Frauenakte , Frauenleben, Ton und Farbe
Insgesamt zehn Referentinnen geben ihr Wissen den ganzen Nachmittag lang weiter. Hannelore Häusler, Superintendentin im Ruhestand, eröffnet in ihrem Workshop „Sehet die Lilien auf dem Felde“ Lebensmöglichkeiten für Frauen, Carmen Schröder-Meißner führt meditative Kreistänze durch. Unter dem Motto „Mit Farben leben und glauben“ halten Ursula Weska und die Frauenreferentin des Verbandes, Pastorin Christina Schlarp, ihren Workshop ab, und Cornelia Schmehl arbeitet mit Ton in dem Workshop „Frauenakt – so bin ich, wenn ich genieße.“

Das Netzwerk fruchtet
Unisono ziehen die Teilnehmerinnen ein positives Fazit nach der Veranstaltung. „Ganz toll“, urteilen Heidi Eifler und Erika Wingen aus Horrem.

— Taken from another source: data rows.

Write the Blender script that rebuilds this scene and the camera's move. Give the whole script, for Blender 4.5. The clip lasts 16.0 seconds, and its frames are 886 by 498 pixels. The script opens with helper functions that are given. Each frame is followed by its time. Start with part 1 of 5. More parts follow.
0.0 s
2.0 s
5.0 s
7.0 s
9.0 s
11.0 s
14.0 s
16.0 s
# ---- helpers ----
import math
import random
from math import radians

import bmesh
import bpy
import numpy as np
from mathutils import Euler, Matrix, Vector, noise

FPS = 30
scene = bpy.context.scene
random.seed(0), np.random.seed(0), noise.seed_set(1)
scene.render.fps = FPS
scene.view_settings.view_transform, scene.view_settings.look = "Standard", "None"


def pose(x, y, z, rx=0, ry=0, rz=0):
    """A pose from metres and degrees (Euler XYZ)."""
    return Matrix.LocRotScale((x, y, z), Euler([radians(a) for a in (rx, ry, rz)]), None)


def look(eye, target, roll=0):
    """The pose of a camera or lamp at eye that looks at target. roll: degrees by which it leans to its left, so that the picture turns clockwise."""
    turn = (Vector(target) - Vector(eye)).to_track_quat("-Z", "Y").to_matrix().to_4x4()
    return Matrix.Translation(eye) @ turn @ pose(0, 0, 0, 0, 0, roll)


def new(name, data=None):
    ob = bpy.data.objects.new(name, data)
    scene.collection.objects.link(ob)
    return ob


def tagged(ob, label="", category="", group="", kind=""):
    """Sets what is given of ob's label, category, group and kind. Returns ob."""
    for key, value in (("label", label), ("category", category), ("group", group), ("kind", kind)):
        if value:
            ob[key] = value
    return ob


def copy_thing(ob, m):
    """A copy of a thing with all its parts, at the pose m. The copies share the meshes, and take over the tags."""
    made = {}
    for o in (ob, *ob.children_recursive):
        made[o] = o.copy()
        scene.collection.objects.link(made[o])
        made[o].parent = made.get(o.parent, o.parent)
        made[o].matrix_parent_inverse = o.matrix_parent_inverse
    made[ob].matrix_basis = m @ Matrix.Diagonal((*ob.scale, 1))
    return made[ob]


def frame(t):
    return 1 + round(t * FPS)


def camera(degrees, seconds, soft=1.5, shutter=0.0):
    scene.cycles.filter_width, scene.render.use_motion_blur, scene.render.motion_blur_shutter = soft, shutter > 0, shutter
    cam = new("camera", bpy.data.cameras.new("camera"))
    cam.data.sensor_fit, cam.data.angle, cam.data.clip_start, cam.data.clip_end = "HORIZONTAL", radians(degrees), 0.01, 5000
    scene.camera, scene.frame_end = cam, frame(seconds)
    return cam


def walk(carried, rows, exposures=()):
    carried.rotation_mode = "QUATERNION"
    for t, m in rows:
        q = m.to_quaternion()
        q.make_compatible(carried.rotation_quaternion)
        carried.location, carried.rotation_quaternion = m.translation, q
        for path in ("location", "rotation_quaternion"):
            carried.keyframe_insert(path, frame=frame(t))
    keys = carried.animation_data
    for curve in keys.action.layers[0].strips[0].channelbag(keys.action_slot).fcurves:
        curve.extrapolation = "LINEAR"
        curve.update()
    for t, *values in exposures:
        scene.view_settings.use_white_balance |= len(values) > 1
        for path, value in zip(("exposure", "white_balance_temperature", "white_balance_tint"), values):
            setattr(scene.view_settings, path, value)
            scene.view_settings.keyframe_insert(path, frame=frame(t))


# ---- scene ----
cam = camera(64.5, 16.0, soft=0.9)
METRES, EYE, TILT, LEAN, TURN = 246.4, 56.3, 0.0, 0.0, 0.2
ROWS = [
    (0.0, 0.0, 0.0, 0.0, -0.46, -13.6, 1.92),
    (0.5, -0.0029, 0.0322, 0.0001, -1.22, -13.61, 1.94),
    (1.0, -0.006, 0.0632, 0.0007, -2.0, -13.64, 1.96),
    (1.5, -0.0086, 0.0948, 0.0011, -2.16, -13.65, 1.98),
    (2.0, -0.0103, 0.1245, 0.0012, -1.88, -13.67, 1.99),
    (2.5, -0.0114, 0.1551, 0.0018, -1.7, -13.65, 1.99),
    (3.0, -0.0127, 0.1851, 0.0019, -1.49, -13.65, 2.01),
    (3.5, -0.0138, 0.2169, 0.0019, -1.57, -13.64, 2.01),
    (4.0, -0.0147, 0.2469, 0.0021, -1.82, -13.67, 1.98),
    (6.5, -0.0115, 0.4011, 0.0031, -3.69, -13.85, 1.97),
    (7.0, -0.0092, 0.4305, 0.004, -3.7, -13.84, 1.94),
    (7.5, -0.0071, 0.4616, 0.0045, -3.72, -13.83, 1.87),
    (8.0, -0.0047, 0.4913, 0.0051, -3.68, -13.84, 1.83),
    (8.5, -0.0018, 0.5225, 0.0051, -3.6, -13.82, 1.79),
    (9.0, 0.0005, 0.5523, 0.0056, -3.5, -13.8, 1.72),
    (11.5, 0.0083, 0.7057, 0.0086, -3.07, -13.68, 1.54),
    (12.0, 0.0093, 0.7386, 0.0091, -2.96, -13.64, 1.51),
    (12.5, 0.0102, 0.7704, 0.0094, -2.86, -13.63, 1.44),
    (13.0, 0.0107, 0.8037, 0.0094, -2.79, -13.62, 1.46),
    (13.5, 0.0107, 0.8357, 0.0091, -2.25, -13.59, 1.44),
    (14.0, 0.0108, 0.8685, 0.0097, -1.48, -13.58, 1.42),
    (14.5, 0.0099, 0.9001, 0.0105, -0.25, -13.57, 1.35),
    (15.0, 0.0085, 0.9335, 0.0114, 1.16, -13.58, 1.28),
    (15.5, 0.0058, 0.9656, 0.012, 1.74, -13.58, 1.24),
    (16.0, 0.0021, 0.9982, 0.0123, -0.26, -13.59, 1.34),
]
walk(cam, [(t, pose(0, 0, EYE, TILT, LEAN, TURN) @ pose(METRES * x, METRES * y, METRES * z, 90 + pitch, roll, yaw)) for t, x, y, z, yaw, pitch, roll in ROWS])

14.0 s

Seitdem es den Frauentag gibt, nehmen die beiden daran teil. „Es sind spannende Themen, die Mütter, Berufstätige und auch Großeltern betreffen.“ Auch der Kontakt zu anderen Frauen ist offenbar schnell hergestellt. „Man kommt gleich ins Quatschen mit Leuten, die man sonst nicht treffen würde.“ Das Netzwerk fruchtet. Für ein paar Teilnehmerinnen ist an dem Wochenende sogar die Idee entstanden, einen Frauengottesdienst in Wesseling einzurichten.
Auch das Organisationsteam um Almuth Koch-Torjuul gehen zufrieden nach Hause und freuen sich über die Teilnehmerzahl. „Das gibt mir die Motivation weiterzumachen“, sagt Koch-Torjuul, die zum ersten Mal die organisatorischen Strippen für den Frauentag gezogen hat. Die Kollekte des Gottesdienstes geht in diesem Jahr an die „Lobby für Mädchen“, im Mädchenhaus in Köln.